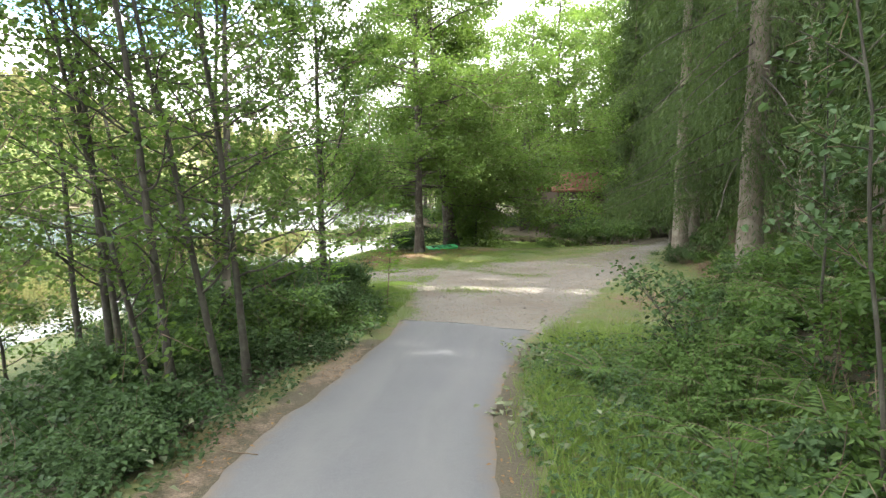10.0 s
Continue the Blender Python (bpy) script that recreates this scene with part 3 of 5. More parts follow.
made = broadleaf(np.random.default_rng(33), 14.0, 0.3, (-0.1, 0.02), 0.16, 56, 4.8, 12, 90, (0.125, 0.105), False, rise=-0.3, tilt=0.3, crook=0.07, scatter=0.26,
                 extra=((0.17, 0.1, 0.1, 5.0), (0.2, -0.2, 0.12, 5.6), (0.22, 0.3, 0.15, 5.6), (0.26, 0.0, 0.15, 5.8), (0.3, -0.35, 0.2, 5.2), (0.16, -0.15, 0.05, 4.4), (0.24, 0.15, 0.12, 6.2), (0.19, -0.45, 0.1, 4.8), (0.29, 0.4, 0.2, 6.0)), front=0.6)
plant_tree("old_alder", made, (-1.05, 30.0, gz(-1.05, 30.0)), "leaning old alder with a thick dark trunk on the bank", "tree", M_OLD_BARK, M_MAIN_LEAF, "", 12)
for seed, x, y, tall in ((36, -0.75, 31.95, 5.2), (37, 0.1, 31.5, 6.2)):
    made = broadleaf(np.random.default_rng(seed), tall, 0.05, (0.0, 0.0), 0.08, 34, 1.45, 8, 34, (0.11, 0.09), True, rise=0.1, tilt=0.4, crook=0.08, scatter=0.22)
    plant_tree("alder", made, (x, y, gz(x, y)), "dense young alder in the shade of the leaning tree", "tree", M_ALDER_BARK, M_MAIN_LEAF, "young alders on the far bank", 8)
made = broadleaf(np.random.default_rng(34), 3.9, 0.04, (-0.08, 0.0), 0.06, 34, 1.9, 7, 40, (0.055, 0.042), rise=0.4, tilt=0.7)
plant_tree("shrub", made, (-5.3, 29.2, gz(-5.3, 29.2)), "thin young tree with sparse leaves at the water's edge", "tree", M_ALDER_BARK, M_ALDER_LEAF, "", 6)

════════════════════

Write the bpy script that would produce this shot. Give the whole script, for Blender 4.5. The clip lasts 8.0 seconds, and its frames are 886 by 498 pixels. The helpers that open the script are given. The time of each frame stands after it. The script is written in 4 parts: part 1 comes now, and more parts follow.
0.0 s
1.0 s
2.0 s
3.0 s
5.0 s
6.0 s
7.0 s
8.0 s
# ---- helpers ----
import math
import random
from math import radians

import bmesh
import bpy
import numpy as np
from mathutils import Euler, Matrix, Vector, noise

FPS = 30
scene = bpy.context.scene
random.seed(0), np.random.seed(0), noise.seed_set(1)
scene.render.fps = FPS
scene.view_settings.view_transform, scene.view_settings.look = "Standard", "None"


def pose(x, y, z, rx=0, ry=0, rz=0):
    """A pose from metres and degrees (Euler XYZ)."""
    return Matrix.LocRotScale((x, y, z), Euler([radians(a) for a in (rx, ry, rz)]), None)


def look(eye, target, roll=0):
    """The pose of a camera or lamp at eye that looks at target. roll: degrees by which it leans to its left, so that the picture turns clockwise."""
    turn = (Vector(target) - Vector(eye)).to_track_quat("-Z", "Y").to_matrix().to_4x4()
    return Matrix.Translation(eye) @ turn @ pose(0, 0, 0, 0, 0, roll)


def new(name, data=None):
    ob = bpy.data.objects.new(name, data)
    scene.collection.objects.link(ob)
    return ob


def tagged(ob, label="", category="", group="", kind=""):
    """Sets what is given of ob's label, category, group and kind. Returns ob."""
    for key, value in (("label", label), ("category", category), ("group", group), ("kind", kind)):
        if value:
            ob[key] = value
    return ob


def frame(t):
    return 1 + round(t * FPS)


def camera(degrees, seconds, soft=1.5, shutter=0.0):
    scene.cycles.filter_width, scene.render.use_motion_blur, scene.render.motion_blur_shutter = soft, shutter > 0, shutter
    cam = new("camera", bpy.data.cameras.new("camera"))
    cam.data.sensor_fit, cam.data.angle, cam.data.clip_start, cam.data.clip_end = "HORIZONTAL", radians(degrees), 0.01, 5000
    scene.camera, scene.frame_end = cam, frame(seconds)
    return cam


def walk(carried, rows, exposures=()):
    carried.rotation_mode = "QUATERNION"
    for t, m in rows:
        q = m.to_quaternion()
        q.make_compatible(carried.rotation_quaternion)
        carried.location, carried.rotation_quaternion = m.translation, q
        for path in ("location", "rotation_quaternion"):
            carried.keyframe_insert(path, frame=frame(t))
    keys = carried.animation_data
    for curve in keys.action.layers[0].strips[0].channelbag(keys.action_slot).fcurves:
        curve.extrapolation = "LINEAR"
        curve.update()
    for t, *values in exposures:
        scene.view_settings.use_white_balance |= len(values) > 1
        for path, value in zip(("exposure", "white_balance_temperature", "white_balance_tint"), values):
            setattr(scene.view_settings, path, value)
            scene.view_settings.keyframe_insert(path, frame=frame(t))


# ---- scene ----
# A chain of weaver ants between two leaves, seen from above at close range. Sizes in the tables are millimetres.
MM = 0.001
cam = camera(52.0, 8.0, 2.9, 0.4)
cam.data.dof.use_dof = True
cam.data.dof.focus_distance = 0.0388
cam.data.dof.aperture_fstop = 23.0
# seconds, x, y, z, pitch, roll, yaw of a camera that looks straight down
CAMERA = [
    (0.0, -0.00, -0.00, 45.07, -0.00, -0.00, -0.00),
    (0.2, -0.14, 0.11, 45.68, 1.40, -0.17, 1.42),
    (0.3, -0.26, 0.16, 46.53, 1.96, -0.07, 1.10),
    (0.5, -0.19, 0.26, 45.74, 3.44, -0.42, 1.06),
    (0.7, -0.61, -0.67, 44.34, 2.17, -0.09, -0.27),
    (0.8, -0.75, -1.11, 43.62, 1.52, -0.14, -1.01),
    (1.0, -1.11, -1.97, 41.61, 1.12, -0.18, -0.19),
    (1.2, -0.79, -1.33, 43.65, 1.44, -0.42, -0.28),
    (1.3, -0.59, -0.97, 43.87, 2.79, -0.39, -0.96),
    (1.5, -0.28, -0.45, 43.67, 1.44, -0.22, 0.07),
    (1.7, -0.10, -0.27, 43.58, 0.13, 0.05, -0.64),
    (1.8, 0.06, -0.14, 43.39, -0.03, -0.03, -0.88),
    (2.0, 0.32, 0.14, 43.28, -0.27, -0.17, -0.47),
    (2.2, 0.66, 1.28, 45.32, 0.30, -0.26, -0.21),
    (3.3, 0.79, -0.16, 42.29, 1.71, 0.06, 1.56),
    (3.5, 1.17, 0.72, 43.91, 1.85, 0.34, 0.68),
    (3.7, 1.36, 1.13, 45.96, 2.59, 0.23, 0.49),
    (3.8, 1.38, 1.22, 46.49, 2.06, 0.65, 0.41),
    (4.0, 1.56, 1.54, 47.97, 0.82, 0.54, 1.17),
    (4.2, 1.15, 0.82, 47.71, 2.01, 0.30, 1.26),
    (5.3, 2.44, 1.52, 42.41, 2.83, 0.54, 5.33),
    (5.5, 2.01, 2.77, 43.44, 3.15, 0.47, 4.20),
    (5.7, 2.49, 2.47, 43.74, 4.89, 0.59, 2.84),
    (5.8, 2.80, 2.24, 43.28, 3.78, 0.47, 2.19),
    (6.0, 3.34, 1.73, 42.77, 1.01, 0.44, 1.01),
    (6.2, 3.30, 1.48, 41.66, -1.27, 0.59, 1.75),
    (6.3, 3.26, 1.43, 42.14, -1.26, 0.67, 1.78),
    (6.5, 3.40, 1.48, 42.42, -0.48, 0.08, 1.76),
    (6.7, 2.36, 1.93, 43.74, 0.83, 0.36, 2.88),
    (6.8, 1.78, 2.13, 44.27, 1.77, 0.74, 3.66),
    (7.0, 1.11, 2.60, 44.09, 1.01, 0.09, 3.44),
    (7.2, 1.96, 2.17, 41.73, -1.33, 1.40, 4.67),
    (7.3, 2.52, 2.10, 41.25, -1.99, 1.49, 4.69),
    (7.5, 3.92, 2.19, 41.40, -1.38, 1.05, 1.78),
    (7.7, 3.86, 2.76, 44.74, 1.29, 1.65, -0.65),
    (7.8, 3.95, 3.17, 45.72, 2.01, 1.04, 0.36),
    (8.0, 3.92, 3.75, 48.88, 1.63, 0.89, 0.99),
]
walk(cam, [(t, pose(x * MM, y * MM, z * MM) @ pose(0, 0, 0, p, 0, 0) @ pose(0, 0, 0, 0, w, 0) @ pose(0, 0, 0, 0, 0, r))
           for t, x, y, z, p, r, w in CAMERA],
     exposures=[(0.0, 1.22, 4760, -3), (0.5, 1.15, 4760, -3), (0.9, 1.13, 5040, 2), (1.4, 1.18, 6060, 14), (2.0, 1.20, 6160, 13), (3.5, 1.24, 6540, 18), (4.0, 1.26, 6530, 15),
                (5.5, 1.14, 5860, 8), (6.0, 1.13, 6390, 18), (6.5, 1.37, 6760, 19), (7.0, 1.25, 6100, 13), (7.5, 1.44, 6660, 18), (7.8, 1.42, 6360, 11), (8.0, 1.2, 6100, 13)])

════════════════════

• **Goal**:
Your output shall consist solely of the lines from the line with "Continue the Blender" to the line with "young tree with", reproduced exactly, both ends included.

• **Answer for the task**:
Continue the Blender Python (bpy) script that recreates this scene with part 3 of 5. More parts follow.
made = broadleaf(np.random.default_rng(33), 14.0, 0.3, (-0.1, 0.02), 0.16, 56, 4.8, 12, 90, (0.125, 0.105), False, rise=-0.3, tilt=0.3, crook=0.07, scatter=0.26,
                 extra=((0.17, 0.1, 0.1, 5.0), (0.2, -0.2, 0.12, 5.6), (0.22, 0.3, 0.15, 5.6), (0.26, 0.0, 0.15, 5.8), (0.3, -0.35, 0.2, 5.2), (0.16, -0.15, 0.05, 4.4), (0.24, 0.15, 0.12, 6.2), (0.19, -0.45, 0.1, 4.8), (0.29, 0.4, 0.2, 6.0)), front=0.6)
plant_tree("old_alder", made, (-1.05, 30.0, gz(-1.05, 30.0)), "leaning old alder with a thick dark trunk on the bank", "tree", M_OLD_BARK, M_MAIN_LEAF, "", 12)
for seed, x, y, tall in ((36, -0.75, 31.95, 5.2), (37, 0.1, 31.5, 6.2)):
    made = broadleaf(np.random.default_rng(seed), tall, 0.05, (0.0, 0.0), 0.08, 34, 1.45, 8, 34, (0.11, 0.09), True, rise=0.1, tilt=0.4, crook=0.08, scatter=0.22)
    plant_tree("alder", made, (x, y, gz(x, y)), "dense young alder in the shade of the leaning tree", "tree", M_ALDER_BARK, M_MAIN_LEAF, "young alders on the far bank", 8)
made = broadleaf(np.random.default_rng(34), 3.9, 0.04, (-0.08, 0.0), 0.06, 34, 1.9, 7, 40, (0.055, 0.042), rise=0.4, tilt=0.7)
plant_tree("shrub", made, (-5.3, 29.2, gz(-5.3, 29.2)), "thin young tree with sparse leaves at the water's edge", "tree", M_ALDER_BARK, M_ALDER_LEAF, "", 6)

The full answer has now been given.